* **TASK PROMPT**: Only the lines from the one holding "ob = bpy.data.objects.new(name, data)" through the one holding "radians(degrees), 0.01, 5000" are to be retyped, exactly as they appear, with both boundary lines included.

* **DATASET CONTENT**:
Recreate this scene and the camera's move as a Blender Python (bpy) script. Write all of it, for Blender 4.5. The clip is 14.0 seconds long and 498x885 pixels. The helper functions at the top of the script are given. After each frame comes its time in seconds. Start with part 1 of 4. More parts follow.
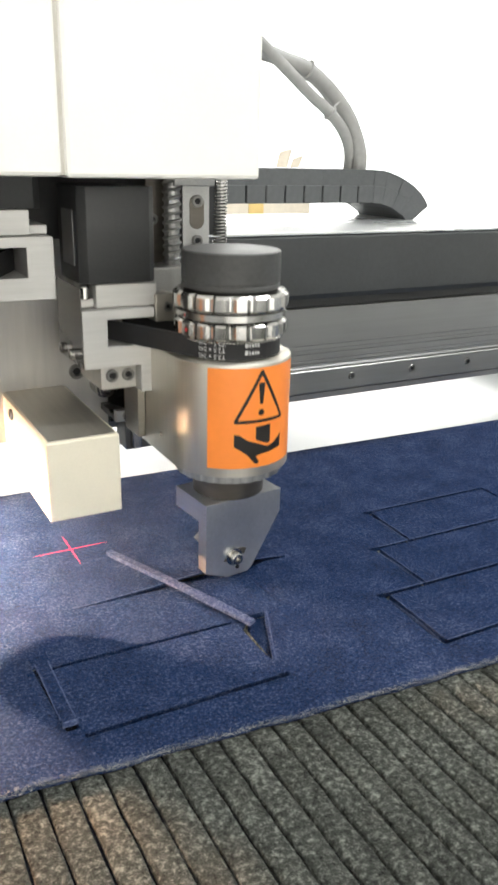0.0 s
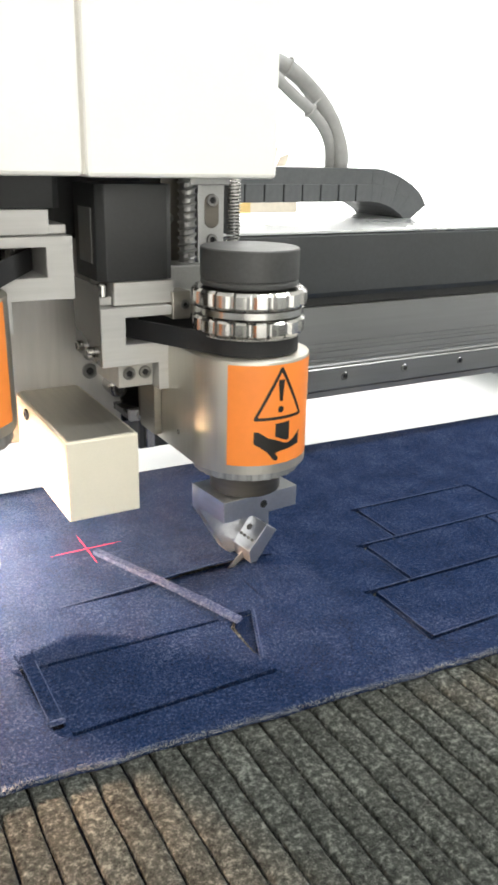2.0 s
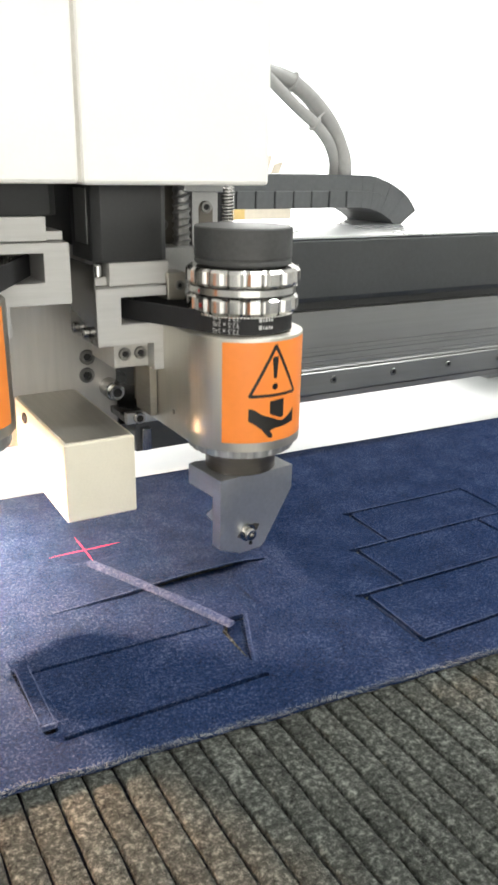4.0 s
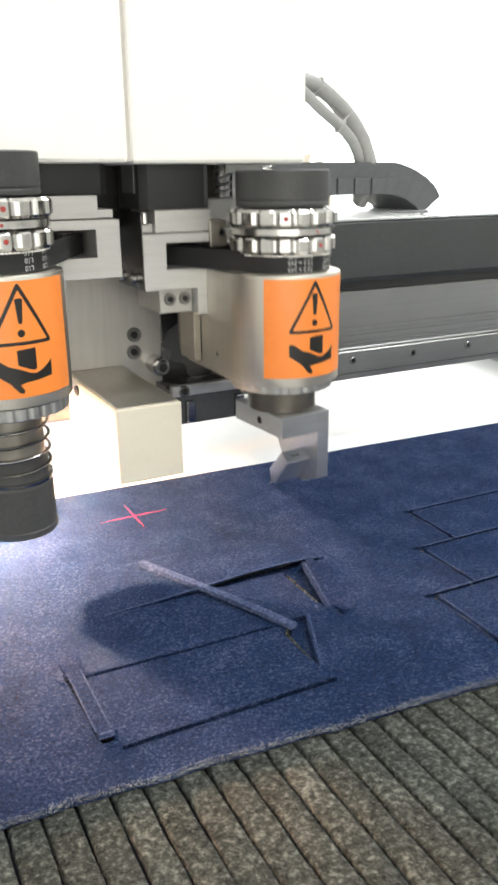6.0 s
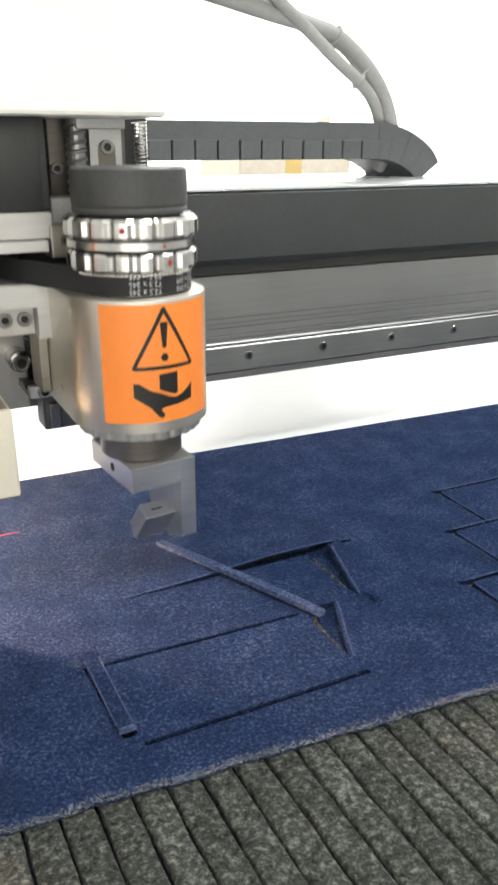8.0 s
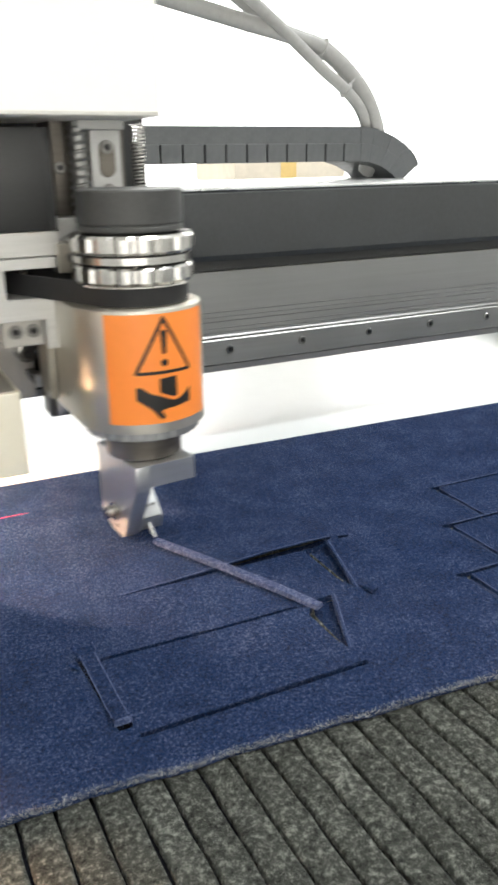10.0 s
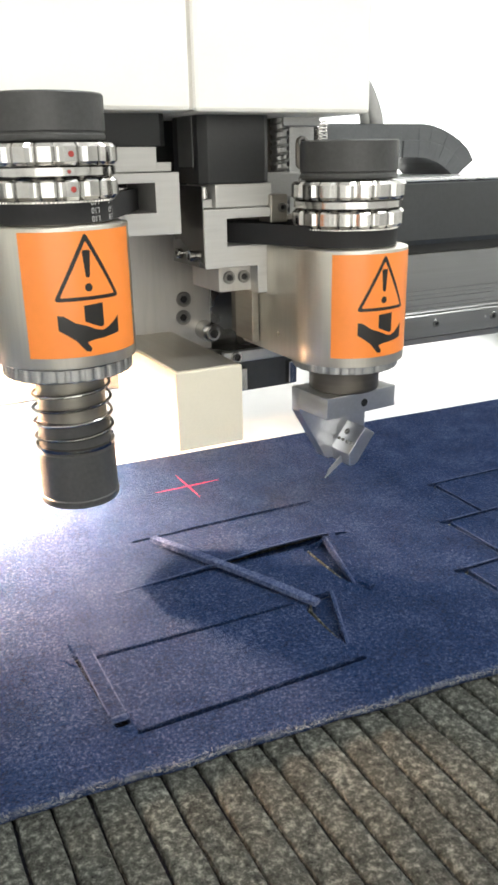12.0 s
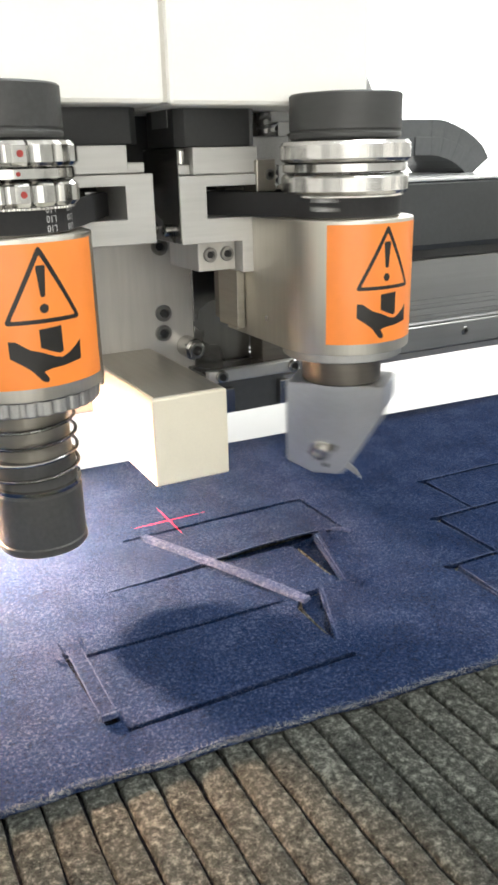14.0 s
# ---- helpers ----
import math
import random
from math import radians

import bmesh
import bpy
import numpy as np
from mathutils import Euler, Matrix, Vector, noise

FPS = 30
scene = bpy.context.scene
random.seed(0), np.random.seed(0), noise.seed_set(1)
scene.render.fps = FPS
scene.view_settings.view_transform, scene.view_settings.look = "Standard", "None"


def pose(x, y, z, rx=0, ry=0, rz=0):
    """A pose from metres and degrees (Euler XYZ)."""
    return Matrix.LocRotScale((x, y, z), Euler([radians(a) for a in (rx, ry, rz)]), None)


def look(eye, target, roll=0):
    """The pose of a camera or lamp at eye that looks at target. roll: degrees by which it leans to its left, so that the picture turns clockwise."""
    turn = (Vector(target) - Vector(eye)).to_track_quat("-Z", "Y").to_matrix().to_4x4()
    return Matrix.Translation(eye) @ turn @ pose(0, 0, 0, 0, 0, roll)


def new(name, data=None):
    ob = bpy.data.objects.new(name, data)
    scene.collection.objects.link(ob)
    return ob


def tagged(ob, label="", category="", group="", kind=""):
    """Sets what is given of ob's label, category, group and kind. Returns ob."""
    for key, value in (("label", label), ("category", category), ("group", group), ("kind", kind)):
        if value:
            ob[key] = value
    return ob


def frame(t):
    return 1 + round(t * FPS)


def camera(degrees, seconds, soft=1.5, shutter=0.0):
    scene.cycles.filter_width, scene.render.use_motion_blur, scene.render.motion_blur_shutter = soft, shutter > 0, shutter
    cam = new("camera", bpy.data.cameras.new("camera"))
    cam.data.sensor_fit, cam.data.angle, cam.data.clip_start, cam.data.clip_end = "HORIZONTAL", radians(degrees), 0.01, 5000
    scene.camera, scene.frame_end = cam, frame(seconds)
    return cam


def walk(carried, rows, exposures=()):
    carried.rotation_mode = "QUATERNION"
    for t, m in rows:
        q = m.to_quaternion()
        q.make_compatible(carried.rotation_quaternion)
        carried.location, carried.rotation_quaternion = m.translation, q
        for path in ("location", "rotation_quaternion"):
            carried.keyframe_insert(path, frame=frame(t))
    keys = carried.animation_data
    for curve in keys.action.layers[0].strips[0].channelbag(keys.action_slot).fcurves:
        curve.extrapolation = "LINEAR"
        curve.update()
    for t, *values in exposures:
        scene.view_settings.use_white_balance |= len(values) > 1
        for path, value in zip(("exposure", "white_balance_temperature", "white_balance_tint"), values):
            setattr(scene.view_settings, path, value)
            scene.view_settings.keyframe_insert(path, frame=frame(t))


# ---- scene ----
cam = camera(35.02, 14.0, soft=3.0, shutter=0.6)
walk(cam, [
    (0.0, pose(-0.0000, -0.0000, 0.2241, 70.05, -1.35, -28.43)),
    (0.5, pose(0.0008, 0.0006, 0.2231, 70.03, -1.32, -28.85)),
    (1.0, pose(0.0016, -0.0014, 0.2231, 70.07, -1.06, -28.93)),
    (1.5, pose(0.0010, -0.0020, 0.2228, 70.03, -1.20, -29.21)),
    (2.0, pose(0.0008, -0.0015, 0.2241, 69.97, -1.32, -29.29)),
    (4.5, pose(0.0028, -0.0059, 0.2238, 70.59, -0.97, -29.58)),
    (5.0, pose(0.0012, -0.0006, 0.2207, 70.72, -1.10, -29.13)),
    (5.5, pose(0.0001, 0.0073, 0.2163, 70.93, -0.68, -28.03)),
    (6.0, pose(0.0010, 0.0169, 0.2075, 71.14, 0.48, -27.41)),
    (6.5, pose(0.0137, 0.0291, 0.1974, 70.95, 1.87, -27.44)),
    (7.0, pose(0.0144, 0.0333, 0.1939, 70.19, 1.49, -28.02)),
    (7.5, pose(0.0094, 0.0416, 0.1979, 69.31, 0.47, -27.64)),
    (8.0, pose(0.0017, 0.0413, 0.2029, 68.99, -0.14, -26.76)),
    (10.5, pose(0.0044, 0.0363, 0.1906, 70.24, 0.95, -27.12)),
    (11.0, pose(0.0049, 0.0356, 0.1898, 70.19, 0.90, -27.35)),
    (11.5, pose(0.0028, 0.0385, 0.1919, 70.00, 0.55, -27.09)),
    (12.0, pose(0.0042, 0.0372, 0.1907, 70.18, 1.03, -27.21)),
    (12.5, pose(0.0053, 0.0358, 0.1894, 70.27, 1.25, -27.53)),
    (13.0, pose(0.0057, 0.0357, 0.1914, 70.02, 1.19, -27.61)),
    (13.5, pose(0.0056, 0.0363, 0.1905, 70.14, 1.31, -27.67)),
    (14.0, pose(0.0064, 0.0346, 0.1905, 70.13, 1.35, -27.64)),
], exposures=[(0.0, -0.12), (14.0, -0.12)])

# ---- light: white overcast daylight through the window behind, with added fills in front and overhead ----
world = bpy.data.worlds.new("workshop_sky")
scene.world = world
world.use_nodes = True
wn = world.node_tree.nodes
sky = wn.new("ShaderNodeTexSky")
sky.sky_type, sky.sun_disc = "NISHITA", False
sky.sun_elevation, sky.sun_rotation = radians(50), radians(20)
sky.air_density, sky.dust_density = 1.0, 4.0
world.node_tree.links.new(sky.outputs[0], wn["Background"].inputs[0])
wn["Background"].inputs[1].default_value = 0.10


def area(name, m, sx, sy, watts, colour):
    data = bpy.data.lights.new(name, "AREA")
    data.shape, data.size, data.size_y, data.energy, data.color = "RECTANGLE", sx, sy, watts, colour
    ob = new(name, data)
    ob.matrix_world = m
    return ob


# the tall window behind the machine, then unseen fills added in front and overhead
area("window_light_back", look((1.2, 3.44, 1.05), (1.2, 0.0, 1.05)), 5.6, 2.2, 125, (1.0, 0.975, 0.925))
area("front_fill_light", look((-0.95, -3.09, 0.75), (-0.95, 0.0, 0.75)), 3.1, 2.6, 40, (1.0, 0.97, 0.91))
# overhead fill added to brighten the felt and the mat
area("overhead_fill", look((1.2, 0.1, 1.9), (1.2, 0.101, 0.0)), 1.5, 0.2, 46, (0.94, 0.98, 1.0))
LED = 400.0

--

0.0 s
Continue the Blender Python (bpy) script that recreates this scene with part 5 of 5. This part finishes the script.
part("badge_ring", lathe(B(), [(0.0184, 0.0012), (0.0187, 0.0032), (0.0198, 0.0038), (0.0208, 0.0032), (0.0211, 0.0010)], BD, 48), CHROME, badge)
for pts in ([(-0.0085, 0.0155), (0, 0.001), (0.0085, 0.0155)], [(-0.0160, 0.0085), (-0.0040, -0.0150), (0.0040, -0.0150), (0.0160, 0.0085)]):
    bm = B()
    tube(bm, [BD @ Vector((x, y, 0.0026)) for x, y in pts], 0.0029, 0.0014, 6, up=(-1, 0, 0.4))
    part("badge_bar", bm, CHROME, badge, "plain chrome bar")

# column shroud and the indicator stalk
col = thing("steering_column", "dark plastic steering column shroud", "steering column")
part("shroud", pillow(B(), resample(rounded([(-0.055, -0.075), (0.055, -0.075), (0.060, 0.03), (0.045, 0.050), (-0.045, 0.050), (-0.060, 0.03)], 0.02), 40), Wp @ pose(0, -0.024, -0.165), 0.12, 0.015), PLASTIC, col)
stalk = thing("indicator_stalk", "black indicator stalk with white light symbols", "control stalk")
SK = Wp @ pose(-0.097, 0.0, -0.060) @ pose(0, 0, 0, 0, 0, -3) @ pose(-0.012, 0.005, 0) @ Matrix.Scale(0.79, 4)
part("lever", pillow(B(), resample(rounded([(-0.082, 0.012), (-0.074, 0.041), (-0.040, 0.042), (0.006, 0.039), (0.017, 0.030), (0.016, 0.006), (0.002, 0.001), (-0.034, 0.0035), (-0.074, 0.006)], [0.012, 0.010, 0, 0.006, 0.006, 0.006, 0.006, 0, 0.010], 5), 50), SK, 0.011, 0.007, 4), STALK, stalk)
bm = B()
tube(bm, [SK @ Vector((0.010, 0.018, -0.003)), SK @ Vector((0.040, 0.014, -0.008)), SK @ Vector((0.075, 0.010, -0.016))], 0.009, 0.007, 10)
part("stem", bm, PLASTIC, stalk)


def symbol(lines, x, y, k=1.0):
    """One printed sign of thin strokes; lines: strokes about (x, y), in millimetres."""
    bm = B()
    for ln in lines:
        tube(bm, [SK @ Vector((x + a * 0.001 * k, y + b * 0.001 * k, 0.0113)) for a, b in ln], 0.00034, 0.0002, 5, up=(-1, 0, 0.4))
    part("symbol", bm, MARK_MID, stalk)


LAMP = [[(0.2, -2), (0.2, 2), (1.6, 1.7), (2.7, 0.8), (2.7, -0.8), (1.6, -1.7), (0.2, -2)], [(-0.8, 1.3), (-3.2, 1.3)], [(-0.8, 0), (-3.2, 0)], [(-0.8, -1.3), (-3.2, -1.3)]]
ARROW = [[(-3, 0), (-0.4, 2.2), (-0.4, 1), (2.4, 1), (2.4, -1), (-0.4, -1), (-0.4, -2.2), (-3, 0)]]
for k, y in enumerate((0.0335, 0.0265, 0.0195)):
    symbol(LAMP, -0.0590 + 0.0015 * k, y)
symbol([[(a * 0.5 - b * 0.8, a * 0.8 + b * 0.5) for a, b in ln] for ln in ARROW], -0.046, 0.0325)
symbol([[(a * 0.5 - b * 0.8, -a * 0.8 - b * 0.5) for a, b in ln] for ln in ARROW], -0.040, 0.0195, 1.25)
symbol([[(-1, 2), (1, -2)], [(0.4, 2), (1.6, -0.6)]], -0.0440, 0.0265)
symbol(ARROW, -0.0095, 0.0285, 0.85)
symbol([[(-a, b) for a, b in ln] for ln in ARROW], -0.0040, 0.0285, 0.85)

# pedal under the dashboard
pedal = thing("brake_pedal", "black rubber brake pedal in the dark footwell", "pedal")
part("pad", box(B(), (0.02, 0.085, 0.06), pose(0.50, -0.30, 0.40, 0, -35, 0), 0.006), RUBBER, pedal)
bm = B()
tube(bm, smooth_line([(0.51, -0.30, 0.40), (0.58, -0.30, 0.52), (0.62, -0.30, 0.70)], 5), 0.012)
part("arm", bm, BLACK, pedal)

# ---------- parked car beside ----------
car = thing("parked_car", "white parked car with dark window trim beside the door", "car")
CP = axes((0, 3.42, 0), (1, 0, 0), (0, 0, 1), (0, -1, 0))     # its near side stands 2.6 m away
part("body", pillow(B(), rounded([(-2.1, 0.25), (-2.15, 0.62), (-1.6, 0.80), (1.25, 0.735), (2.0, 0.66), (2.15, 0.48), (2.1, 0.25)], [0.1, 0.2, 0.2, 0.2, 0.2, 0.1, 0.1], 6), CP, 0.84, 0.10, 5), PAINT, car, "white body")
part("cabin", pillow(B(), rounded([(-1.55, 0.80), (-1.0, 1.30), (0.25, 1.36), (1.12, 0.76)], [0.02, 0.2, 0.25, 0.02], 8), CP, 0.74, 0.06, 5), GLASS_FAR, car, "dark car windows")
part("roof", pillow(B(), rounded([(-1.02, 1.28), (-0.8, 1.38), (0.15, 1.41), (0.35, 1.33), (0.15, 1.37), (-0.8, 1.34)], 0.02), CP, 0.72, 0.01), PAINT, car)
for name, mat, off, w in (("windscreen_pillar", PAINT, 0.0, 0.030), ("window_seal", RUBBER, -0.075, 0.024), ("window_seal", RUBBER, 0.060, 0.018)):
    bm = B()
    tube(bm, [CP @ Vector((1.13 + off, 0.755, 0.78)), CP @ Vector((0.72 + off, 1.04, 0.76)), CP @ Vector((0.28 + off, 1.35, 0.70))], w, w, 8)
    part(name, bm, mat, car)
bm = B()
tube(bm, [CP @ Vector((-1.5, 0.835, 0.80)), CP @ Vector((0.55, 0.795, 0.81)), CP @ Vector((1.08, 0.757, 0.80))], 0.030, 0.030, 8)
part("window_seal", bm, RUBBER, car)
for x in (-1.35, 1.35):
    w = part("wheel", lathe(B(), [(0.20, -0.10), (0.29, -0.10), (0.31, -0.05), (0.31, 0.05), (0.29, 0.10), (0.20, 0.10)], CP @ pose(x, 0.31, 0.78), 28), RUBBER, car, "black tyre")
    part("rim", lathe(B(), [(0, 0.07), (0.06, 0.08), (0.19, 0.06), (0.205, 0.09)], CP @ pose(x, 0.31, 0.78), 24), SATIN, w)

* **TASK OUTPUT**:
    ob = bpy.data.objects.new(name, data)
    scene.collection.objects.link(ob)
    return ob


def tagged(ob, label="", category="", group="", kind=""):
    """Sets what is given of ob's label, category, group and kind. Returns ob."""
    for key, value in (("label", label), ("category", category), ("group", group), ("kind", kind)):
        if value:
            ob[key] = value
    return ob


def frame(t):
    return 1 + round(t * FPS)


def camera(degrees, seconds, soft=1.5, shutter=0.0):
    scene.cycles.filter_width, scene.render.use_motion_blur, scene.render.motion_blur_shutter = soft, shutter > 0, shutter
    cam = new("camera", bpy.data.cameras.new("camera"))
    cam.data.sensor_fit, cam.data.angle, cam.data.clip_start, cam.data.clip_end = "HORIZONTAL", radians(degrees), 0.01, 5000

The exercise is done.